%%

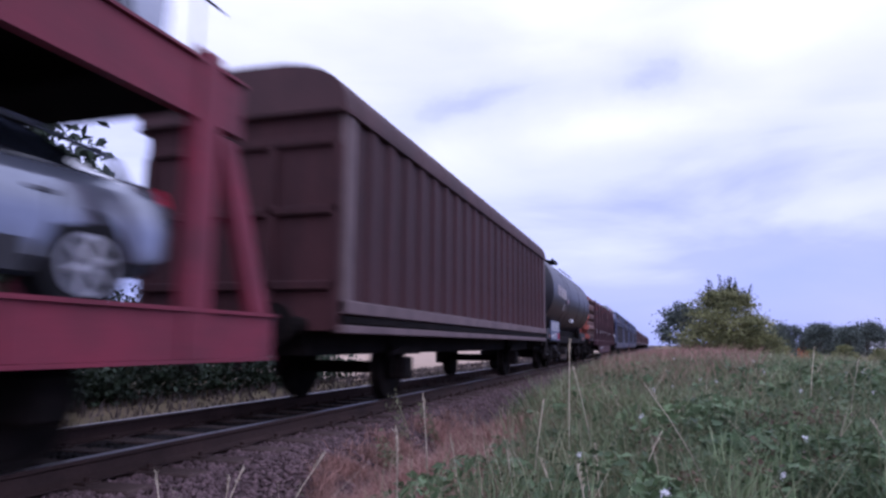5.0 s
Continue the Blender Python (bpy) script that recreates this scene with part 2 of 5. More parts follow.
def leafy(name, colour, second, rough=0.6, each=0.45, through=0.25):
    m = surface(name, colour, rough, second=second, fine=20, coarse=0.8, bump=0.0, each=each, spec=0.2)
    n, l = m.node_tree.nodes, m.node_tree.links
    p, o = n["Principled BSDF"], n["Material Output"]
    t, mix = n.new("ShaderNodeBsdfTranslucent"), n.new("ShaderNodeMixShader")
    mix.inputs[0].default_value = through
    l.new(p.inputs["Base Color"].links[0].from_socket, t.inputs["Color"])
    l.new(p.outputs[0], mix.inputs[1])
    l.new(t.outputs[0], mix.inputs[2])
    l.new(mix.outputs[0], o.inputs["Surface"])
    return m


CLOVER = leafy("clover_leaf", (0.140, 0.205, 0.096), (0.032, 0.058, 0.030))
BLADE = leafy("green_blade", (0.225, 0.285, 0.140), (0.085, 0.130, 0.064))
STRAW = leafy("straw_blade", (0.54, 0.45, 0.34), (0.38, 0.29, 0.21))
VERGE = leafy("dull_verge_straw", (0.125, 0.098, 0.090), (0.07, 0.056, 0.048))
DRYBLADE = leafy("half_dry_blade", (0.235, 0.235, 0.138), (0.125, 0.135, 0.075))
PINKGRASS = leafy("reddish_seed_grass", (0.40, 0.225, 0.185), (0.23, 0.145, 0.11))
PETAL = surface("white_petal", (0.80, 0.80, 0.82), 0.6, bump=0.0)
WILLOW = leafy("olive_leaf", (0.285, 0.290, 0.128), (0.095, 0.110, 0.050), each=0.5)
DARKLEAF = leafy("dark_leaf", (0.050, 0.072, 0.042), (0.030, 0.045, 0.030), each=0.5, through=0.1)
# Lighter and bluer than the near leaves: distance haze is put into the colour.
HAZYLEAF = leafy("distant_haze_leaf", (0.098, 0.120, 0.100), (0.060, 0.078, 0.066), each=0.5, through=0.1)
STALK = leafy("bleached_stalk", (0.66, 0.60, 0.46), (0.52, 0.45, 0.33))
WITHERED = leafy("withered_leaf", (0.17, 0.105, 0.075), (0.09, 0.06, 0.045))
RUSTLEAF = leafy("rust_leaf", (0.50, 0.15, 0.05), (0.36, 0.10, 0.04))
TRUNK = surface("tree_bark", (0.075, 0.058, 0.045), 0.9, bump=0.6, fine=12)
HALL = surface("white_sheet_hall", (0.74, 0.74, 0.78), 0.5, second=(0.62, 0.62, 0.67), coarse=0.3)
HALLROOF = surface("pale_hall_roof", (0.55, 0.56, 0.62), 0.6, coarse=0.3)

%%

Repeat the material exactly as it reads, without any of its pictures.

5.0 s
Continue the Blender Python (bpy) script that recreates this scene with part 2 of 5. More parts follow.
def leafy(name, colour, second, rough=0.6, each=0.45, through=0.25):
    m = surface(name, colour, rough, second=second, fine=20, coarse=0.8, bump=0.0, each=each, spec=0.2)
    n, l = m.node_tree.nodes, m.node_tree.links
    p, o = n["Principled BSDF"], n["Material Output"]
    t, mix = n.new("ShaderNodeBsdfTranslucent"), n.new("ShaderNodeMixShader")
    mix.inputs[0].default_value = through
    l.new(p.inputs["Base Color"].links[0].from_socket, t.inputs["Color"])
    l.new(p.outputs[0], mix.inputs[1])
    l.new(t.outputs[0], mix.inputs[2])
    l.new(mix.outputs[0], o.inputs["Surface"])
    return m


CLOVER = leafy("clover_leaf", (0.140, 0.205, 0.096), (0.032, 0.058, 0.030))
BLADE = leafy("green_blade", (0.225, 0.285, 0.140), (0.085, 0.130, 0.064))
STRAW = leafy("straw_blade", (0.54, 0.45, 0.34), (0.38, 0.29, 0.21))
VERGE = leafy("dull_verge_straw", (0.125, 0.098, 0.090), (0.07, 0.056, 0.048))
DRYBLADE = leafy("half_dry_blade", (0.235, 0.235, 0.138), (0.125, 0.135, 0.075))
PINKGRASS = leafy("reddish_seed_grass", (0.40, 0.225, 0.185), (0.23, 0.145, 0.11))
PETAL = surface("white_petal", (0.80, 0.80, 0.82), 0.6, bump=0.0)
WILLOW = leafy("olive_leaf", (0.285, 0.290, 0.128), (0.095, 0.110, 0.050), each=0.5)
DARKLEAF = leafy("dark_leaf", (0.050, 0.072, 0.042), (0.030, 0.045, 0.030), each=0.5, through=0.1)
# Lighter and bluer than the near leaves: distance haze is put into the colour.
HAZYLEAF = leafy("distant_haze_leaf", (0.098, 0.120, 0.100), (0.060, 0.078, 0.066), each=0.5, through=0.1)
STALK = leafy("bleached_stalk", (0.66, 0.60, 0.46), (0.52, 0.45, 0.33))
WITHERED = leafy("withered_leaf", (0.17, 0.105, 0.075), (0.09, 0.06, 0.045))
RUSTLEAF = leafy("rust_leaf", (0.50, 0.15, 0.05), (0.36, 0.10, 0.04))
TRUNK = surface("tree_bark", (0.075, 0.058, 0.045), 0.9, bump=0.6, fine=12)
HALL = surface("white_sheet_hall", (0.74, 0.74, 0.78), 0.5, second=(0.62, 0.62, 0.67), coarse=0.3)
HALLROOF = surface("pale_hall_roof", (0.55, 0.56, 0.62), 0.6, coarse=0.3)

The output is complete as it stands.